Analyse stricte de l’urgence 

Aux arrêtés illégaux du préfet se pose la question de l’accès au juge des référés, la voie la plus rapide pour obtenir une décision de justice. « Depuis l’affaire du Café Hugo, j’ai eu deux décisions de rejet », rapporte Me Henri de Beauregard. Le juge de l’urgence a rejeté ses recours selon le motif de l’insuffisance… d’urgence, une condition sine qua non dans ce type de procédure. Or, l’avocat affirme avoir apporté les mêmes éléments de preuve que pour le Café Hugo, qui a obtenu gain de cause.

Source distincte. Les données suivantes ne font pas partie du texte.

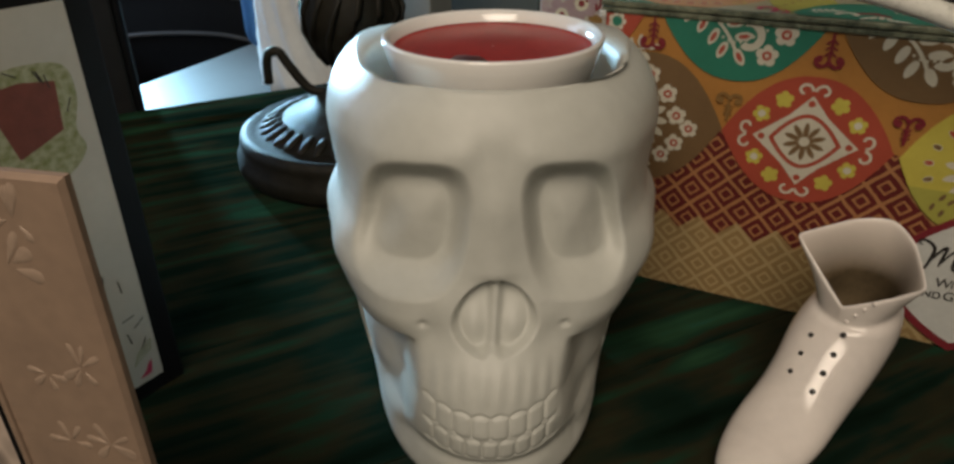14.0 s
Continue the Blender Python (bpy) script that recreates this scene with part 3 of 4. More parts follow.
# brown medallion at the side
p = Print(PX0, PX1, PZ0, PZ1)
c = (-0.0925, 0.1125)
p.poly(ogee(c, W * 1.01, 0.0395), BROWN)
sprig(p, (-0.1185, 0.1400), 22, 0.028, CREAM, None)
tulip(p, (-0.1005, 0.1125), 0.0125, -95, RED, CREAM)
for dx, dz, r in ((0.0010, 0.0265, 0.0056), (0.0120, 0.0160, 0.0056), (0.0185, 0.0035, 0.0056), (0.0265, -0.0035, 0.0052), (0.0190, -0.0135, 0.0054), (0.0120, -0.0220, 0.0052)):
    p.flower((c[0] + dx, c[1] + dz), r, 5, CREAM, RED, CREAM, 0.5)
for k in range(5):
    ang = 62 - 31 * k
    p.leaf((c[0] + 0.0010 + 0.0075 * math.cos(radians(ang)), c[1] - 0.001 + 0.0120 * math.sin(radians(ang))), 0.0100, 0.0046, ang, CREAM)
sprig(p, (-0.1120, 0.0880), -18, 0.022, CREAM, None)
p.curl((-0.0905, 0.1005), 0.0045, 80, -200, 0.0022, CREAM)
p.done("brown_medallion", gift, "brown printed medallion with a red tulip", sheet_pose(3))
# red medallion in the middle
p = Print(PX0, PX1, PZ0, PZ1)
c = (-0.0025, 0.1115)
p.poly(ogee(c, W, 0.0368), RED)
dz = 0.0262
dx = 0.0275
p.poly([(c[0] - dx, c[1]), (c[0] - 0.010, c[1] + 0.0145), (c[0], c[1] + dz), (c[0] + 0.010, c[1] + 0.0145), (c[0] + dx, c[1]), (c[0] + 0.010, c[1] - 0.0145), (c[0], c[1] - dz), (c[0] - 0.010, c[1] - 0.0145)], CREAM)
for a, b in ((dx, 0), (-dx, 0), (0, dz), (0, -dz)):
    for s in (-1, 1):
        if a:
            p.curl((c[0] + a * 1.13, c[1] + s * 0.0048), 0.0042, -s * 90, (s if a > 0 else -s) * 270, 0.0015, CREAM)
        else:
            p.curl((c[0] + s * 0.0048, c[1] + b * 1.10), 0.0042, 90 + s * 90, (-s if b > 0 else s) * 270, 0.0015, CREAM)
    p.disc((c[0] + a * 0.83, c[1] + b * 0.83), 0.0019, RED, 12)
p.poly(ogee(c, 0.0190, 0.0160, power=1.8), RED)
p.poly(ogee(c, 0.0162, 0.0137, power=1.8), CREAM)
for k in range(10):
    p.leaf((c[0] + 0.0068 * math.cos(radians(36 * k + 18)), c[1] + 0.0068 * math.sin(radians(36 * k + 18))), 0.0088, 0.0030, 36 * k + 18, BROWN)
p.disc(c, 0.0027, CREAM, 14)
for k in range(12):
    if k % 3:
        a = radians(30 * k)
        p.flower((c[0] + 0.0290 * math.cos(a) * 0.98, c[1] + 0.0265 * math.sin(a) * 0.98), 0.0047, 5, YELLOW, CREAM if k % 2 else None, None, 0.4 * k)
p.done("red_medallion", gift, "red printed medallion with a star flower", sheet_pose(3))
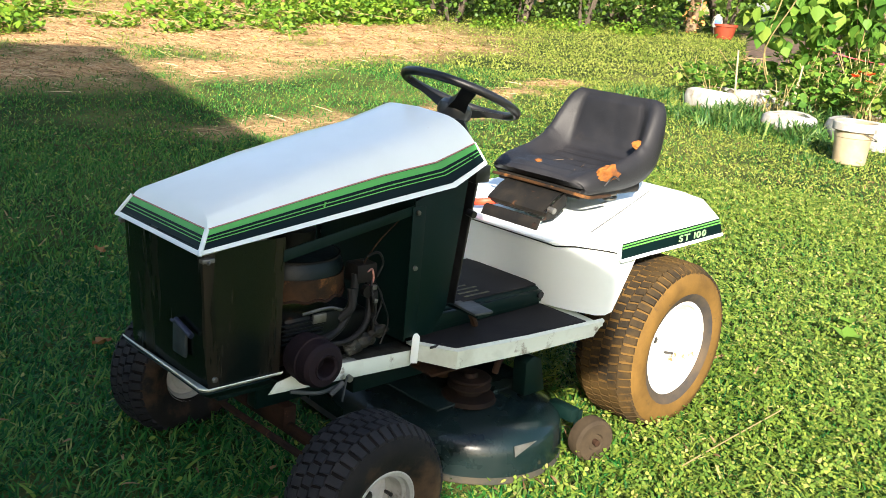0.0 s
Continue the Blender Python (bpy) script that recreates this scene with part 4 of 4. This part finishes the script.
def broad_blades(count, r0, r1, length, width, everywhere=0.02, mat=BROAD, tv=BLADE2, tf=BLADE2_F):
    """Broad-bladed grass among the clover; its paleness paints in the sunlit side."""
    p = on_lawn(wedge(count, r0, r1), 0.05, 0.2)
    p = p[R.uniform(0, 1, len(p)) < everywhere + (1 - everywhere) * sunlit_clover_share(p)]
    n = len(p)
    ln = R.uniform(0.5, 1.3, n) * length
    ln = np.where((np.abs(p[:, 0] - 0.65) < 0.25) & (np.abs(p[:, 1]) < 0.42), ln * 0.4, ln)
    size = np.column_stack([R.uniform(0.7, 1.4, n) * width, ln, ln * R.uniform(0.5, 1.1, n)])
    ob = scatter("grass", tv, tf, lift(p, 0.004), R.uniform(0, 6.283, n), R.uniform(-0.5, 0.3, n) - (0.35 if tv is BLADE else 0), R.normal(0, 0.45, n), size, mat)
    return tagged(ob, "broad grass blades among the clover, pale like sunlit lawn", "grass", kind="stuff")


broad_blades(160000, 1.0, 4.6, 0.054, 0.0070)
broad_blades(110000, 4.6, 7.5, 0.052, 0.0092)
broad_blades(150000, 6.4, 12.0, 0.046, 0.0085, 0.07, SUNLITLAWN, BLADE, BLADE_F)
broad_blades(110000, 11.0, 20.0, 0.060, 0.0150, 0.7, SUNLITLAWN, BLADE, BLADE_F)


def clovers(count, r0, r1, size, hi):
    p = on_lawn(wedge(count, r0, r1), 0.05, 0.22)
    p = p[R.uniform(0, 1, len(p)) < sunlit_clover_share(p)]
    n = len(p)
    under = (np.abs(p[:, 0] - 0.65) < 0.25) & (np.abs(p[:, 1]) < 0.42)
    q = lift(p)
    q[:, 2] += np.where(under, 0.012, R.uniform(0.018, hi, n))
    s = R.uniform(0.45, 1.5, (n, 1)) * size * np.ones((1, 3))
    ob = scatter("clover", CLOV, CLOV_F, q, R.uniform(0, 6.283, n), R.normal(0.05, 0.40, n), R.normal(0, 0.40, n), s, CLOVER, 0.30)
    return tagged(ob, "low clover leaves in the lawn", "clover", kind="stuff")


clovers(46000, 1.0, 4.6, 0.0110, 0.060)
clovers(56000, 4.6, 7.5, 0.0110, 0.062)
LEAFLET, LEAFLET_F = [(0, -1.1, 0), (0.52, -0.35, 0.06), (0.55, 0.35, 0.06), (0, 1.05, -0.05), (-0.55, 0.35, 0.06), (-0.52, -0.35, 0.06)], [(0, 1, 2, 3), (0, 3, 4, 5)]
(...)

Alors que pour les recours au fond la procédure peut durer environ un an, les procédures d’urgence apparaissent comme la meilleure solution pour contester rapidement une fermeture administrative, tant que ses effets persistent. « Avec un référé-suspension, le juge peut se prononcer jusqu’à 10-15 jours après fermeture, et en référé-liberté, le juge doit en principe se prononcer dans les 48 heures », explique M Laurent Bidault. Mais l’avocat déplore le « filtre » mis en place pour « éviter un engorgement ». La condition d’urgence est analysée par le juge de manière très restrictive.

« Si le restaurateur ne démontre pas suffisamment que la mesure va lui porter préjudice économiquement, ce dont on peut difficilement douter vu le contexte économique, les juridictions administratives n’analysent même pas le recours et n’observent pas si la mesure de fermeture administrative est légale ou illégale. » Pour Me Henri de Beauregard, « il y a quelque chose d’assez gênant, choquant. C’est peut-être illégal, mais on vous balade sur l’urgence. C’est une manière de botter en touche pour ne pas entraver l’action de la préfecture de police de Paris ».

* Le principe du contradictoire constitue l’un des principes fondamentaux du droit français. Il garantit à chaque personne le droit de connaître les faits qui lui sont reprochés ainsi que les preuves et les arguments de droit utilisés par l’autre partie.